Let $A,B$ are similar matrices. Then, under what condition on matrix $Q$, we have $tr(AQ)=tr(BQ)$
$A$ and $B$ are similar matrices, so there exist an invertible matrix $P$ such that $$A=P^{-1}BP\\ AQ=P^{-1}BPQ\quad \text {(taking $Q$ invertible matrix)}\\ tr(AQ)=tr(P^{-1}BPQ)$$ But unable to reach at result.What will happen if $Q$ is singular matrix?

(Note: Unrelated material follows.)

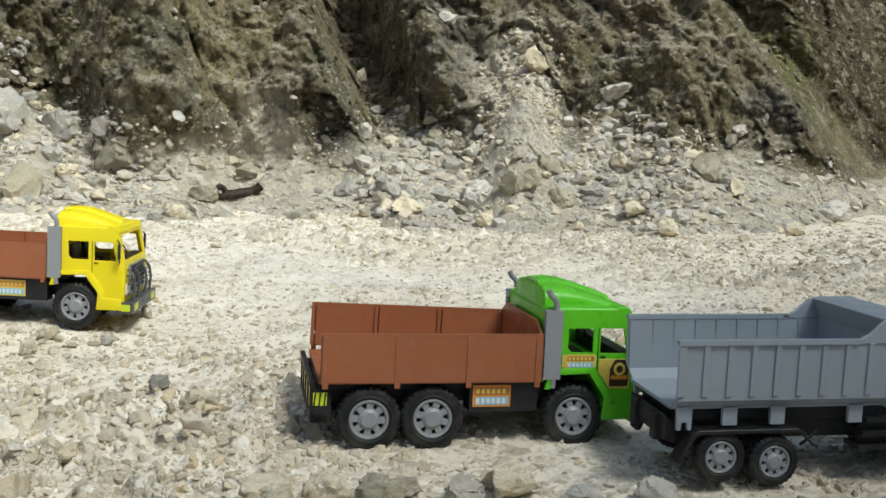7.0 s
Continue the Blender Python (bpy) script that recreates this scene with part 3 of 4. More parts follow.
def loft(bm, sections):
    """Closed rings of equally many points, joined one to the next and capped."""
    rings = [[bm.verts.new(p) for p in s] for s in sections]
    n = len(rings[0])
    for a, b in zip(rings, rings[1:]):
        for k in range(n):
            bm.faces.new((a[k], a[(k + 1) % n], b[(k + 1) % n], b[k]))
    bm.faces.new(rings[0])
    bm.faces.new(rings[-1][::-1])
    bmesh.ops.recalc_face_normals(bm, faces=bm.faces)
    return bm


def arch_ring(x, middle, half, z0, z1, power=0.55, n=17):
    """A cross-section: flat below, rounded above."""
    ring = []
    for k in range(n):
        t = math.pi * k / (n - 1)
        c, s = math.cos(t), math.sin(t)
        ring.append((x, middle + half * math.copysign(abs(c) ** power, c), z0 + (z1 - z0) * s ** power))
    return ring


def carved(name, body, *cutters):
    """A mesh with openings cut out of it."""
    temp = []
    for bm in (body, *cutters):
        me = bpy.data.meshes.new(name)
        bmesh.ops.recalc_face_normals(bm, faces=bm.faces)
        bm.to_mesh(me)
        bm.free()
        temp.append(new(name, me))
    for c in temp[1:]:
        cut = temp[0].modifiers.new("cut", "BOOLEAN")
        cut.operation, cut.solver, cut.object = "DIFFERENCE", "EXACT", c
    bpy.context.view_layer.update()
    me = bpy.data.meshes.new_from_object(temp[0].evaluated_get(bpy.context.evaluated_depsgraph_get()))
    for ob in temp:
        old = ob.data
        bpy.data.objects.remove(ob)
        bpy.data.meshes.remove(old)
    me.name = name
    return me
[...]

I know that similar matrices have same eigenvalues but not getting a way to use this. Any help is appreciated. Thank you.
On
$\def\tr#1{\operatorname{tr}\left(#1\right)}\tr{AQ}=\tr{BQ}$ is equivalent to $\tr{(A-B)Q}=0$. Thus the equality holds for all $Q$ in the orthogonal complement of $(A-B)^\top$ with respect to the Frobenius product. For $n\times n$ matrices, this has dimension $n^2-1$ (except if $A=B$).
The linear functional $\phi: Q \mapsto \text{tr}(AQ) - \text{tr}(BQ)$ on $n \times n$ matrices is nonzero if $A \ne B$, and so those $Q$ for which $\phi(Q) = 0$ form a linear subspace of the $n \times n$ matrices with codimension $1$. For any $n \times n$ matrix $X$, there is a scalar $z$ such that $X + z (A-B)^*$ is in this subspace. Here ${}^*$ denotes the Hermitian transpose (or the transpose in the real case).